Shambhala Music Festival – Sequins for the Soul

For fans of underground electronic music, the annual Shambhala Music Festival is as good as it gets. Playing out over four days across six uniquely themed stages, Shambhala is a mix of dance music, performance art, and sheer ethereal spectacle. Tickets for the August 7 – 10 show went on sale November 1st, and were sold out by July.

It’s been 18 years since this grassroots arts and music party debuted at a 500-acre, family owned river ranch in Salmo BC. Now one of the most venerated outdoor festivals on the electronic music scene, this year’s Shambhala welcomed 10,000 fans to a treasure trove of world-class entertainment bathed in Shambhalove.

Here’s how they do it in the Salmo:

The Village

Surrounded by tree forts connected by suspended catwalks, this supernatural, sci-fi Tiki town was an extra-terrestrial extravaganza. The main stage, nestled underneath an 80-foot half geodesic structure, featured Skrillex, Zomboi, DJ Anger, Dua, and a showcase of hip-hop talent. Aerialists and acrobats performed alongside a parade of dancing fans as the forest reverberated in time to heavy jungle drums and a montage of super-slick turntablism.

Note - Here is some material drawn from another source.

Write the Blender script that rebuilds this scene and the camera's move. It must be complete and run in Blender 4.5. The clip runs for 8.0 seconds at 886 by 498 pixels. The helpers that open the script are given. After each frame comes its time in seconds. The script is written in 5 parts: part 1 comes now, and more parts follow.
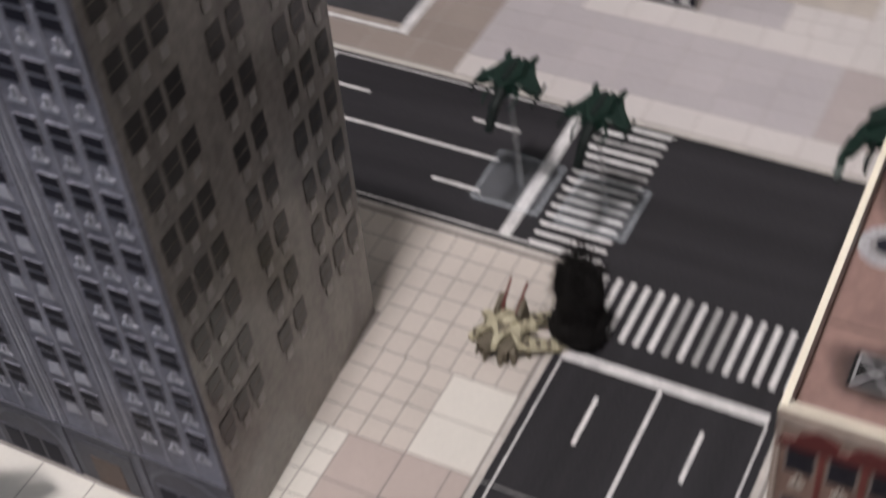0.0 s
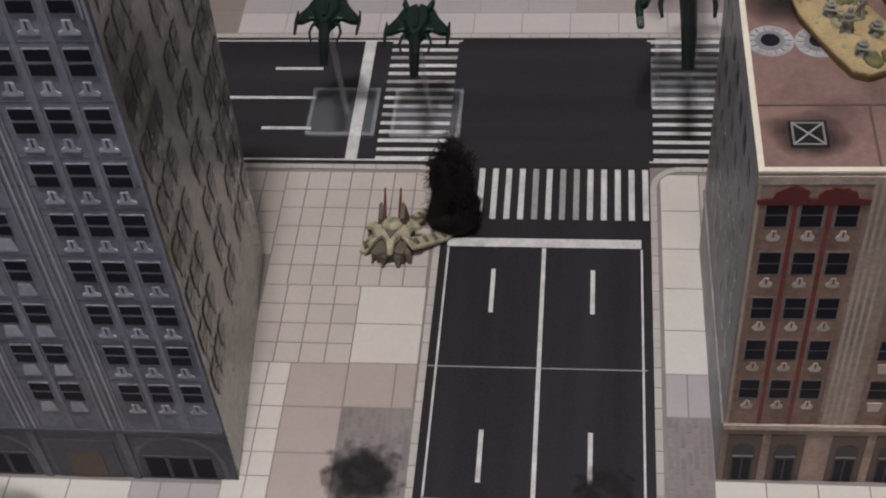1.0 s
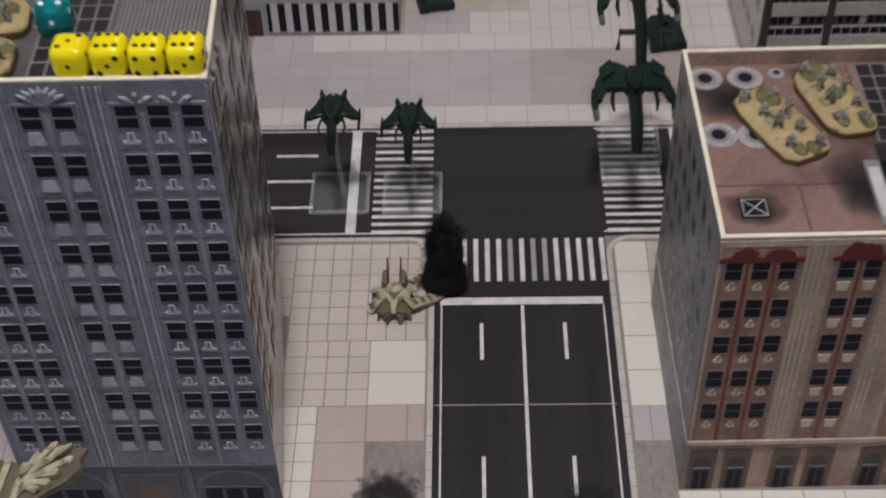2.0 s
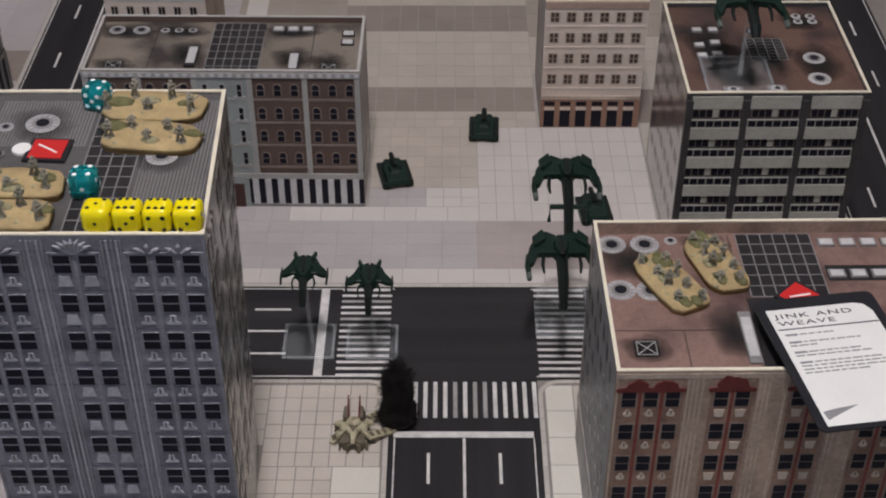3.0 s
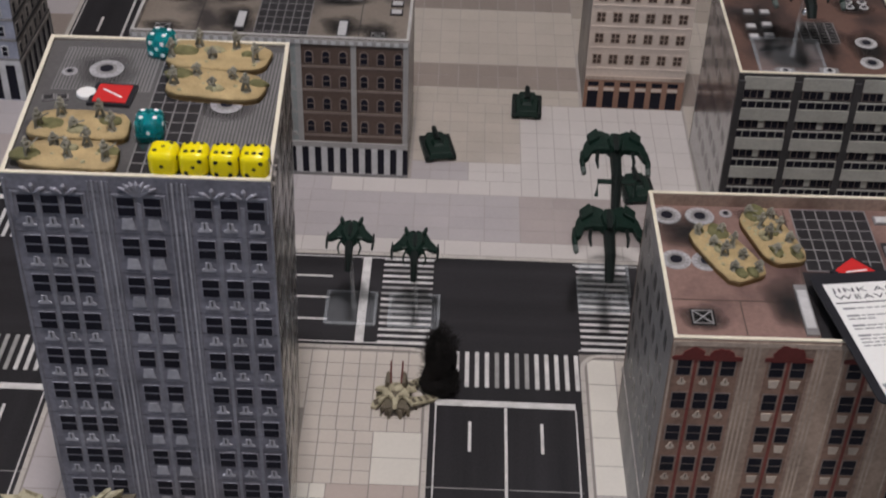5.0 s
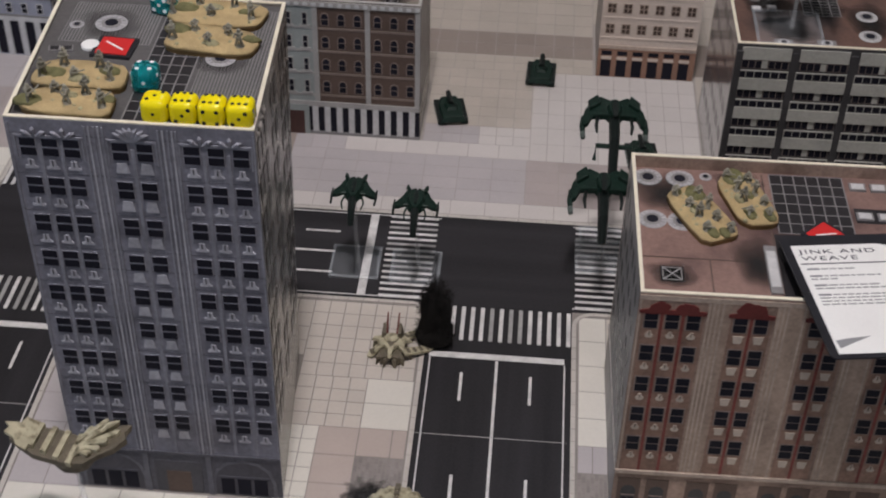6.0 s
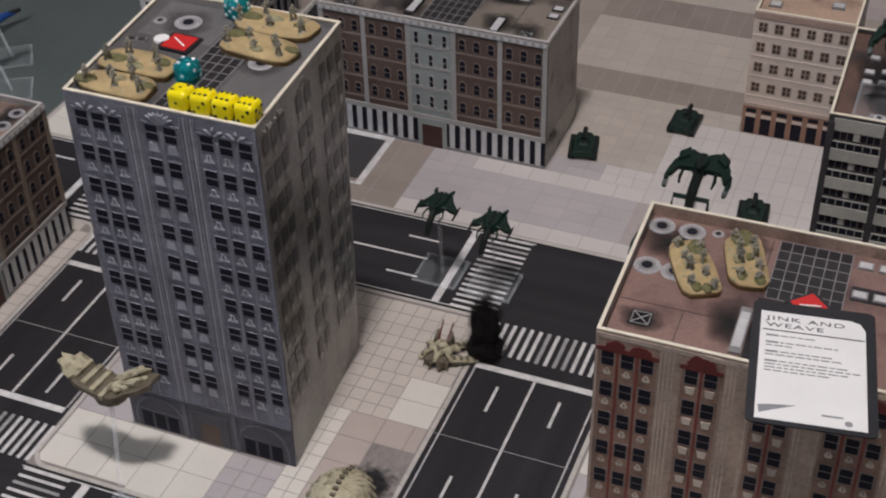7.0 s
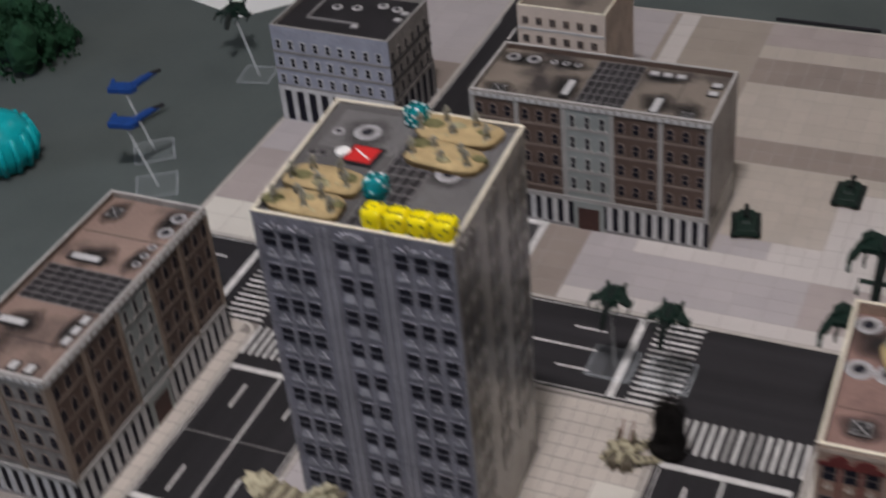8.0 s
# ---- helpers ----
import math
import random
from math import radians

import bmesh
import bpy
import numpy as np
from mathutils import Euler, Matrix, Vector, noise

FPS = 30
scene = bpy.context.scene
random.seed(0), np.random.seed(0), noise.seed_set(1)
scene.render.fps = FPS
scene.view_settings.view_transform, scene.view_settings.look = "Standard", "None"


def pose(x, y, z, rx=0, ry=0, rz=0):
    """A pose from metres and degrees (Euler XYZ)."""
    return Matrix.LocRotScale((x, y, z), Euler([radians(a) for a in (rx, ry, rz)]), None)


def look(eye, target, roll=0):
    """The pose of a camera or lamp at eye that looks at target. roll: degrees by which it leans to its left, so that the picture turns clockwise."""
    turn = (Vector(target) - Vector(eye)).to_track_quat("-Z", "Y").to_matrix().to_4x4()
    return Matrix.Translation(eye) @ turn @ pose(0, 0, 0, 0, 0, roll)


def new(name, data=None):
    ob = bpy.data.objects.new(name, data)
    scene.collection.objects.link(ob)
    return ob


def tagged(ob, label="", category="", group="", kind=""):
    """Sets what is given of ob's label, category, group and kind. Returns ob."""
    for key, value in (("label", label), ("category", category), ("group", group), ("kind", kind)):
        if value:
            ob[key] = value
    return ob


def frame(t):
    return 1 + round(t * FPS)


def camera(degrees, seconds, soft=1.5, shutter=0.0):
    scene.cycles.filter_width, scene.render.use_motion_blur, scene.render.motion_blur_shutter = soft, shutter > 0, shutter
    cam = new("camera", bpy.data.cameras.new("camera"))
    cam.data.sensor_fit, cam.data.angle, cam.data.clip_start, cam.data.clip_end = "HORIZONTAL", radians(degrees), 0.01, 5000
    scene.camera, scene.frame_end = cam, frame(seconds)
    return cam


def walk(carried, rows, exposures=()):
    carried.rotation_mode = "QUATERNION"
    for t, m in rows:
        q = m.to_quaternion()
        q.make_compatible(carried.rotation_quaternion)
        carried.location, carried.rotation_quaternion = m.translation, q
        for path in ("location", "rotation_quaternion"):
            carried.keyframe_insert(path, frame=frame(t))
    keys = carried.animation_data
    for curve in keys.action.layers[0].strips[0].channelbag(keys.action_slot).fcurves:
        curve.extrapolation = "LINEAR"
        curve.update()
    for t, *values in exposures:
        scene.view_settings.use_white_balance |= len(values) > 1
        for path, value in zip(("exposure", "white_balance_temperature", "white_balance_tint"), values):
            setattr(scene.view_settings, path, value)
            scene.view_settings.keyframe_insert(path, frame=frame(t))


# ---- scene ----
cam = camera(34.9, 8.0, soft=2.0, shutter=0.5)
PATH = [
    (0, (0.112, -0.326, 0.437), (-0.623, 0.862, -0.994), -6.8),
    (0.2, (0.078, -0.365, 0.436), (-0.472, 0.884, -1.027), -5.7),
    (0.5, (0.054, -0.404, 0.449), (-0.293, 0.903, -1.024), -6.2),
    (0.8, (0.029, -0.414, 0.457), (-0.202, 0.911, -1.023), -5.7),
    (1, (0.022, -0.412, 0.461), (-0.188, 0.911, -1.023), -5.8),
    (1.2, (0.013, -0.412, 0.468), (-0.163, 0.922, -1.012), -5.9),
    (2.3, (-0.029, -0.54, 0.575), (-0.041, 0.921, -0.791), -1.1),
    (2.5, (-0.017, -0.565, 0.59), (-0.02, 0.945, -0.721), -1.2),
    (3, (-0.01, -0.597, 0.617), (-0.014, 0.973, -0.622), 0.0),
    (3.5, (-0.014, -0.61, 0.613), (-0.04, 0.976, -0.605), 0.5),
    (4, (-0.02, -0.613, 0.608), (-0.043, 0.985, -0.594), 1.0),
    (4.5, (-0.033, -0.612, 0.606), (-0.059, 0.976, -0.609), 1.3),
    (5, (-0.035, -0.608, 0.6), (-0.047, 0.962, -0.638), 1.9),
    (5.2, (-0.037, -0.605, 0.596), (-0.044, 0.956, -0.655), 2.0),
    (6.3, (0.069, -0.647, 0.624), (-0.178, 0.88, -0.643), 0.5),
    (6.5, (0.126, -0.637, 0.631), (-0.283, 0.863, -0.627), -0.3),
    (7, (0.205, -0.646, 0.644), (-0.395, 0.808, -0.591), -1.5),
    (7.2, (0.208, -0.643, 0.649), (-0.423, 0.797, -0.588), -3.0),
    (7.5, (0.215, -0.656, 0.658), (-0.473, 0.782, -0.549), -3.4),
    (7.8, (0.174, -0.648, 0.664), (-0.535, 0.792, -0.529), -4.7),
    (8, (0.132, -0.628, 0.664), (-0.583, 0.813, -0.523), -5.9),
]

walk(cam, [(t, look(eye, target, roll)) for t, eye, target, roll in PATH], exposures=[(0, -0.02), (0.5, -0.3), (1.0, -0.46), (2.4, -0.38), (8, -0.4)])

# ---- light: a games room with ceiling panels out of view and cool daylight from the west ----
U = 0.062  # one plan unit in metres


def area_lamp(name, m, sx, sy, watts, colour):
    data = bpy.data.lights.new(name, "AREA")
    data.shape, data.size, data.size_y, data.energy, data.color = "RECTANGLE", sx, sy, watts, colour
    ob = new(name, data)
    ob.matrix_world = m
    return ob


world = bpy.data.worlds.new("world")
scene.world = world
world.use_nodes = True
world.node_tree.nodes["Background"].inputs["Color"].default_value = (0.55, 0.6, 0.7, 1)
world.node_tree.nodes["Background"].inputs["Strength"].default_value = 0.18
# Unseen panels: the first fits the shadows, the outer four are added fill.
PANELS = [(-0.06, -0.45, 32.0), (-1.9, -0.45, 3.0), (1.9, -0.45, 2.5), (-0.1, -2.1, 6.0), (-0.1, 1.9, 4.0)]
for sx, sy, watts in PANELS:
    area_lamp("ceiling_panel_lamp", look((sx, sy, 1.93), (sx, sy, 0)), 0.2, 0.12, watts, (1.0, 0.945, 0.97))
# Unseen lamp for the cool light at left; the wall has no window.
area_lamp("daylight", look((-3.1, -1.6, 0.9), (0, 0, 0.1)), 1.3, 1.1, 32, (0.5, 0.7, 1.0))


# ---- materials ----
def material(name, colour, rough=0.6, vary=0.12, scale=60.0, bump=0.0, fine=700.0, metal=0.0, per_object=0.0, coat=0.0, stain=None, stretch=None, spec=0.25):
    """Paint, card or plastic with variation at two scales, in metres."""
    m = bpy.data.materials.new(name)
    m.use_nodes = True
    nt = m.node_tree
    n, link = nt.nodes, nt.links.new
    b = n["Principled BSDF"]
    b.inputs["Roughness"].default_value, b.inputs["Metallic"].default_value = rough, metal
    b.inputs["Specular IOR Level"].default_value = spec
    b.inputs["Coat Weight"].default_value, b.inputs["Coat Roughness"].default_value = coat, min(rough, 0.16)
    big, small = n.new("ShaderNodeTexNoise"), n.new("ShaderNodeTexNoise")
    geo = n.new("ShaderNodeNewGeometry")
    for tex, s, d in ((big, scale, 4), (small, fine, 3)):
        tex.inputs["Scale"].default_value, tex.inputs["Detail"].default_value = s, d
        if stretch and tex is big:
            squash = n.new("ShaderNodeVectorMath")
            squash.operation = "MULTIPLY"
            squash.inputs[1].default_value = stretch
            link(geo.outputs["Position"], squash.inputs[0])
            link(squash.outputs[0], tex.inputs["Vector"])
        else:
            link(geo.outputs["Position"], tex.inputs["Vector"])
    mix = n.new("ShaderNodeMath")
    mix.operation = "MULTIPLY_ADD"
    link(small.outputs["Fac"], mix.inputs[0])
    mix.inputs[1].default_value = 0.5
    half = n.new("ShaderNodeMath")
    half.operation = "MULTIPLY"
    half.inputs[1].default_value = 0.8
    link(big.outputs["Fac"], half.inputs[0])
    link(half.outputs[0], mix.inputs[2])
    total = mix.outputs[0]
    if per_object:
        info = n.new("ShaderNodeObjectInfo")
        add = n.new("ShaderNodeMath")
        add.operation = "MULTIPLY_ADD"
        both = n.new("ShaderNodeMath")
        both.operation = "ADD"
        link(info.outputs["Random"], both.inputs[0])
        link(geo.outputs["Random Per Island"], both.inputs[1])
        link(both.outputs[0], add.inputs[0])
        add.inputs[1].default_value = per_object
        link(total, add.inputs[2])
        total = add.outputs[0]
    ramp = n.new("ShaderNodeMapRange")
    ramp.inputs["From Min"].default_value, ramp.inputs["From Max"].default_value = 0.35, 0.95 + 2 * per_object
    ramp.inputs["To Min"].default_value, ramp.inputs["To Max"].default_value = 1 - vary, 1 + vary
    link(total, ramp.inputs["Value"])
    vec = n.new("ShaderNodeVectorMath")
    vec.operation = "SCALE"
    vec.inputs[0].default_value = colour
    link(ramp.outputs["Result"], vec.inputs["Scale"])
    out = vec.outputs[0]
    if stain:
        blot = n.new("ShaderNodeTexNoise")
        blot.inputs["Scale"].default_value, blot.inputs["Detail"].default_value = stain[1], 5
        link(geo.outputs["Position"], blot.inputs["Vector"])
        edge = n.new("ShaderNodeMapRange")
        edge.inputs["From Min"].default_value, edge.inputs["From Max"].default_value = stain[2], stain[2] + 0.18
        link(blot.outputs["Fac"], edge.inputs["Value"])
        blend = n.new("ShaderNodeMix")
        blend.data_type = "RGBA"
        link(edge.outputs["Result"], blend.inputs["Factor"])
        link(out, blend.inputs["A"])
        blend.inputs["B"].default_value = (*stain[0], 1)
        out = blend.outputs["Result"]
    link(out, b.inputs["Base Color"])
    if bump:
        bp = n.new("ShaderNodeBump")
        bp.inputs["Strength"].default_value, bp.inputs["Distance"].default_value = bump, 0.001
        link(small.outputs["Fac"], bp.inputs["Height"])
        link(bp.outputs[0], b.inputs["Normal"])
    return m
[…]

Marcus Visionary was a Monday afternoon favourite, but one of the highlights of The Village stage this weekend was Eligh who dazzled everyone with an eclectic mix of electronica and his masterful rapper gymnastics.

Fractal Forest

Welcome to the epicentre of audio visual enlightenment. Fractal Forest is a burnt out, cedar stump amphitheatre with a mind-blowing pastiche of disco balls, pyramids and a 70’s style spaceship journey to and from the 12th dimension. DJs pumped out layers of laser-sharp melodies and rhythmic downbeats while a psychedelic light show pulsated across the forest – you could almost taste the colours and smell the bass lines. Concentric circles of nimble dancers pointed the way to woodland pixies and magic mushrooms galore while the main dance floor came alive with a sea of afro embellished, sequin-coated fans.

Mix Master Mike from the Beastie Boys, DJ JazzyJeff, Skratch Bastid, A. Skillz, and a 5-hour fractal funk jam hosted by Small Town DJs, kept the energy high and the cosmic party going.

The Living Room

The ultimate chill space on a sweltering August afternoon, the Living Room is located along the banks of the Salmo River. There’s a shared sense of nostalgia at this stage, which was punctuated with a full day dedicated to the vinyl. DJ Harvey, owner of what has been described as “the greatest record collection of the modern era” headlined a 4-hour set of world music from old school notables to the best in contemporary house, hip hop and EDM.

The Amphitheatre

Picture a protracted centre stage enveloped in a towering cloth canopy. The Amp looks like a giant clam that’s just opened up to deliver some of the freshest trap and bass beats that ever exploded from the guts of a technicolour mollusk. CRNKN, GANZ, heRobust, and Mr. Carmack head-lined an innovative line up of urban producers.

The music was all about state-of-the-art producers and their ultra-modern sound, while the venue stayed true to its traditional Koots Roots. Something for every Shambhala fan at this stage.

The Grove

Formerly known as The Labyrinth, this newest addition to the festival was a palpable crowd favourite.

Featuring both a dance platform shaped like a bird’s nest hovering at the back of one floor, and a giant birdhouse, big enough to camp in, that dominated a second floor, The Grove delivered a gently Kafkaesque feel to our forested surroundings. Dancers and acrobats from Omnika in Motion lathered up the crowd with fantastical displays of contortionism and pure whimsy before J-Pod and Liquid Stranger laid down a kaleidoscope of funkadelic dubs.

A perfect counterpoint to techno production perfection was Big Wild, a multi-instrumental band that wowed the crowds with their gamelan and bamboo flute sound, and high-energy performance.

The Pagoda Stage

Surprise headliner Zeds Dead’s 2:30am Sunday morning show sent shivers of solace up the spines of a flood of fans who believed Justin Beiber was about to debut a cross-over sacrilege. Fans poured into every available nook and cranny along the Pagoda Stage corridors, bouncing and swaying to a mix of drum and bass embellished dubstep.

More was more at the Pagoda Stage, where a visually saturated spectacle of art, music, lights and video thrilled a throng of Shiba San, MOWE and mija loyalists.

Widely accepted as the epitome of EDM celebrity, production, and aerial theatricals, Shambhala is the product of a shared sense of community. From the Bundschah family’s 500-acre river ranch setting to the volunteers who never seem to need any sleep to a carousel of super-stoked DJs and bands. It’s a colossal production that can feel as intimate as an indie production at a local park. True to its grassroots mission, Shambhala does not accept corporate sponsorship or advertising of any kind. Not bad for a show that captivates thousands.